Stated problem:
Go through the listing below and list every line with "metres".

Data rows:

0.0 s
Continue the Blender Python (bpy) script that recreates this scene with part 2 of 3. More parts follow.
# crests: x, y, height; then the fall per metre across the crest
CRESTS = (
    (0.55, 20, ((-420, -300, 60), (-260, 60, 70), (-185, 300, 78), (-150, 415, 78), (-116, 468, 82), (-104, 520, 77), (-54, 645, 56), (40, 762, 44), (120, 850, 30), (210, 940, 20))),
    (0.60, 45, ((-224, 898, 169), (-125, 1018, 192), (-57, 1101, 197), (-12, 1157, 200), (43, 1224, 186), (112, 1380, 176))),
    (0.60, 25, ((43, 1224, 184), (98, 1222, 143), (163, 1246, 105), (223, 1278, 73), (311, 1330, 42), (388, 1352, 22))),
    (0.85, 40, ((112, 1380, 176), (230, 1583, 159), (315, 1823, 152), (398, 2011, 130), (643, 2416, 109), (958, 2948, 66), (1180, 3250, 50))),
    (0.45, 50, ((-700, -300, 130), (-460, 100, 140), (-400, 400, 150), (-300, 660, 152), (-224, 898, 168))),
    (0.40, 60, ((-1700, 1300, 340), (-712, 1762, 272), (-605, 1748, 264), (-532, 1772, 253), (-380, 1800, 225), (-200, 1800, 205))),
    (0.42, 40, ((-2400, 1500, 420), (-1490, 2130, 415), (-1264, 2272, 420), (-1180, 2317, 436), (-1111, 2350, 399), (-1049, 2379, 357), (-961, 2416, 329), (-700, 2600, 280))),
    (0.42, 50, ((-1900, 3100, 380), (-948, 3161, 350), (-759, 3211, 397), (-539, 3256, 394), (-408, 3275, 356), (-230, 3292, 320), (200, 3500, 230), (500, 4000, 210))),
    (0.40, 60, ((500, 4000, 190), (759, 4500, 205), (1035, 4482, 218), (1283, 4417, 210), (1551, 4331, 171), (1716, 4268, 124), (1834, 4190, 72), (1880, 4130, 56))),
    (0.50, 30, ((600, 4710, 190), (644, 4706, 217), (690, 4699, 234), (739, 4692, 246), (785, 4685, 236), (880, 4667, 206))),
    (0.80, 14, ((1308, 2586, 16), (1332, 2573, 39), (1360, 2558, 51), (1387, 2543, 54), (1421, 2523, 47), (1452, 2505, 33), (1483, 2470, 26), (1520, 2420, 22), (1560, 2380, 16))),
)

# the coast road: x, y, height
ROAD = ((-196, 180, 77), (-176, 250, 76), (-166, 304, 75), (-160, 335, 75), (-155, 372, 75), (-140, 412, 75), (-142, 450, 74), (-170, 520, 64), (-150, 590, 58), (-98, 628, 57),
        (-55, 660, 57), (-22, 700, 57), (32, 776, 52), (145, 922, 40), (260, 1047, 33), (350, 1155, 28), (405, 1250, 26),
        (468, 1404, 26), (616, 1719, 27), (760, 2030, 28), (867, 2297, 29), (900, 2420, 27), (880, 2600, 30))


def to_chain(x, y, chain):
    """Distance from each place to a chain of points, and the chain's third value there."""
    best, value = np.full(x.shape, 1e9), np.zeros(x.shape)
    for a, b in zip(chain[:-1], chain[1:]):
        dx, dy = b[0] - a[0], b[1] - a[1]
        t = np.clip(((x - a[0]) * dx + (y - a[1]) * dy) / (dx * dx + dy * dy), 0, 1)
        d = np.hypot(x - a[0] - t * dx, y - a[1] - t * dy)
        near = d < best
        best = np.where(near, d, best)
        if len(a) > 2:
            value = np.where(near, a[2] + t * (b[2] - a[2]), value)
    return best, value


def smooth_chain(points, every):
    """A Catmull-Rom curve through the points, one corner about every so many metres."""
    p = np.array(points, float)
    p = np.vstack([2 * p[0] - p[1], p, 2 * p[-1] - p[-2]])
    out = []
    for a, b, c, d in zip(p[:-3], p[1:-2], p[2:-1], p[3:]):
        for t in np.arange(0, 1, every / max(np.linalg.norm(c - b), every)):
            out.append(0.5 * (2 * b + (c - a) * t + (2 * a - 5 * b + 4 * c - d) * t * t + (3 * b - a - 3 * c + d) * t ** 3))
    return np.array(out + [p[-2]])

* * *

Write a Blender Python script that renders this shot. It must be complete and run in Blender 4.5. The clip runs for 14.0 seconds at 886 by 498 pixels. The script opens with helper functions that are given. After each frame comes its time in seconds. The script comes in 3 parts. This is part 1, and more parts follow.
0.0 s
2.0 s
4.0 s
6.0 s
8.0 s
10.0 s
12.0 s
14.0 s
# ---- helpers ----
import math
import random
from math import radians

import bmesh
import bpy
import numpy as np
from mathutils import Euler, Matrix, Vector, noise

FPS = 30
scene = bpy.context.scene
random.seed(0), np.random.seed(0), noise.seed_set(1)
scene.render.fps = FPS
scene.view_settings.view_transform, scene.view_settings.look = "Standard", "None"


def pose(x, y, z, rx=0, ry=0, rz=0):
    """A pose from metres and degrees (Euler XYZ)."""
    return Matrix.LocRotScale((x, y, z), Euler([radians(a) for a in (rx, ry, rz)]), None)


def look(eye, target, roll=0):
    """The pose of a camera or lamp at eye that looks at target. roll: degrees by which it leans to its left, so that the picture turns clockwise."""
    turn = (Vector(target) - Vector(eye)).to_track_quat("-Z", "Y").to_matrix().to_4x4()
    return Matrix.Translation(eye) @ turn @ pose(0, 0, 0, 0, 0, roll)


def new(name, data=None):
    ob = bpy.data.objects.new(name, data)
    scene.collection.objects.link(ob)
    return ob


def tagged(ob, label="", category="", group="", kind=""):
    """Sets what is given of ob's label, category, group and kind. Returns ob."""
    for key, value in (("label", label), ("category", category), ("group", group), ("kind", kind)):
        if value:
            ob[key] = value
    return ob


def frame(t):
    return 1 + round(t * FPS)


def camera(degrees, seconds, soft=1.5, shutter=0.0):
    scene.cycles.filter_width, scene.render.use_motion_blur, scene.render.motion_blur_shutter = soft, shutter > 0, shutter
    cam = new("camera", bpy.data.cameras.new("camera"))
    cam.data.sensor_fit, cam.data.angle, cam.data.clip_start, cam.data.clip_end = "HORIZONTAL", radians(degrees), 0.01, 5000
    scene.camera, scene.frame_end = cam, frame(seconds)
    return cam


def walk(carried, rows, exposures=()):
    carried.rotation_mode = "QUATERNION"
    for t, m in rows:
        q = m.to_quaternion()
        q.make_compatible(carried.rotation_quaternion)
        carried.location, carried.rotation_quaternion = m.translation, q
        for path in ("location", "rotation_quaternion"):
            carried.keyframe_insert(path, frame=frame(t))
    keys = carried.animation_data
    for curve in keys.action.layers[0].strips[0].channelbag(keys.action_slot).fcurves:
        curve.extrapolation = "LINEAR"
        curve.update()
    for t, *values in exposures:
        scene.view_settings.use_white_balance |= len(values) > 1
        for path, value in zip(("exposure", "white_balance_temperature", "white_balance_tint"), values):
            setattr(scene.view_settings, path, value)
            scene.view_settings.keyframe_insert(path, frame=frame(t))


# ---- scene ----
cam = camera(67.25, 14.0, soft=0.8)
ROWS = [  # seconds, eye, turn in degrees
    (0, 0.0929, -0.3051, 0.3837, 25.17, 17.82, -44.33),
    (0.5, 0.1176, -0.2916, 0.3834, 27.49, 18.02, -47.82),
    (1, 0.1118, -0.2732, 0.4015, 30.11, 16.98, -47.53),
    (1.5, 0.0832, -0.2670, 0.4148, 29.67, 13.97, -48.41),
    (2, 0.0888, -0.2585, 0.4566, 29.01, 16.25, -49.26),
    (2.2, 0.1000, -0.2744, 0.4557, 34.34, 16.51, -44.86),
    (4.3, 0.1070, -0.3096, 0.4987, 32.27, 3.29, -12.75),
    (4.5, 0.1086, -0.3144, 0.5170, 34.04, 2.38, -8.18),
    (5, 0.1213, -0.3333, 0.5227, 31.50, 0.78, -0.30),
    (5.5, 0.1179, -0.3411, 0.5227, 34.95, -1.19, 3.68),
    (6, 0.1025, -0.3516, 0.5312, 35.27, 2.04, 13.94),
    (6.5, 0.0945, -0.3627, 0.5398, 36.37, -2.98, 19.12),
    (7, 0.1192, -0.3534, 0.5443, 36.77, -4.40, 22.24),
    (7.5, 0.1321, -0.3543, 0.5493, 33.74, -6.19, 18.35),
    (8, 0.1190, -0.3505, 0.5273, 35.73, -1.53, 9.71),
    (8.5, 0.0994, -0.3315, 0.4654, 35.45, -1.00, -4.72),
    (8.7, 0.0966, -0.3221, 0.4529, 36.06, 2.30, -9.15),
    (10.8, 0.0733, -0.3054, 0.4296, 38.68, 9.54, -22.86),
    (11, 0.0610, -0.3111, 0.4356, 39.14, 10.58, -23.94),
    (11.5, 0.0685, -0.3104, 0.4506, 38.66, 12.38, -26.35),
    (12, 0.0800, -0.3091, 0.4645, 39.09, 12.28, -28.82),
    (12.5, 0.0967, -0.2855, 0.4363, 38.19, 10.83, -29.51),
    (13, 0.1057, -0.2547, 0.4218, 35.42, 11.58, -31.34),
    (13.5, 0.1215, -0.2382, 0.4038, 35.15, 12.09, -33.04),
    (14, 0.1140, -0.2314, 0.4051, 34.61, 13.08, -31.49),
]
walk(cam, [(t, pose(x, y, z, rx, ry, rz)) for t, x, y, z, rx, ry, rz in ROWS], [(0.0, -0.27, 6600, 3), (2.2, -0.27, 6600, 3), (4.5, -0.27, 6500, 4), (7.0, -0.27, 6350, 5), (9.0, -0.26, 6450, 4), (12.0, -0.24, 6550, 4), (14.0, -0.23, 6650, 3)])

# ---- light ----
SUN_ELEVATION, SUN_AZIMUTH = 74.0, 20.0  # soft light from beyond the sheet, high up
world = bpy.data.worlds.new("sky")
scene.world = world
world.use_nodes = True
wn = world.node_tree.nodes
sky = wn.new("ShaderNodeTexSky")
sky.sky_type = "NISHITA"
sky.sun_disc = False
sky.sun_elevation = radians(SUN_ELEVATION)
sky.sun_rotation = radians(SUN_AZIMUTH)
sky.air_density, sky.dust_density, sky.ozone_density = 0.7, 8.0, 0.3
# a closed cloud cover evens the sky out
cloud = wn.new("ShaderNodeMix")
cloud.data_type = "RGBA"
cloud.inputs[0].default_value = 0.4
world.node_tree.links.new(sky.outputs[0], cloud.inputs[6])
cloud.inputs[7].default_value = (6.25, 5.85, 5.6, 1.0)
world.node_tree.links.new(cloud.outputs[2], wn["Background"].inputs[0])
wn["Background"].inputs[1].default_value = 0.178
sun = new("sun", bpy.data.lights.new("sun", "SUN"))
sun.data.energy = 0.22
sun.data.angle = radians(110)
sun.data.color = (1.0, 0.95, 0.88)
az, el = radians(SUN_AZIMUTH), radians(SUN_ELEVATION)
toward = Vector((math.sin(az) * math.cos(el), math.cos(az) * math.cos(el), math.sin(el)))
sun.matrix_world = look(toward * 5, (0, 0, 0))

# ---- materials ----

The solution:
    """A Catmull-Rom curve through the points, one corner about every so many metres."""
    """A pose from metres and degrees (Euler XYZ)."""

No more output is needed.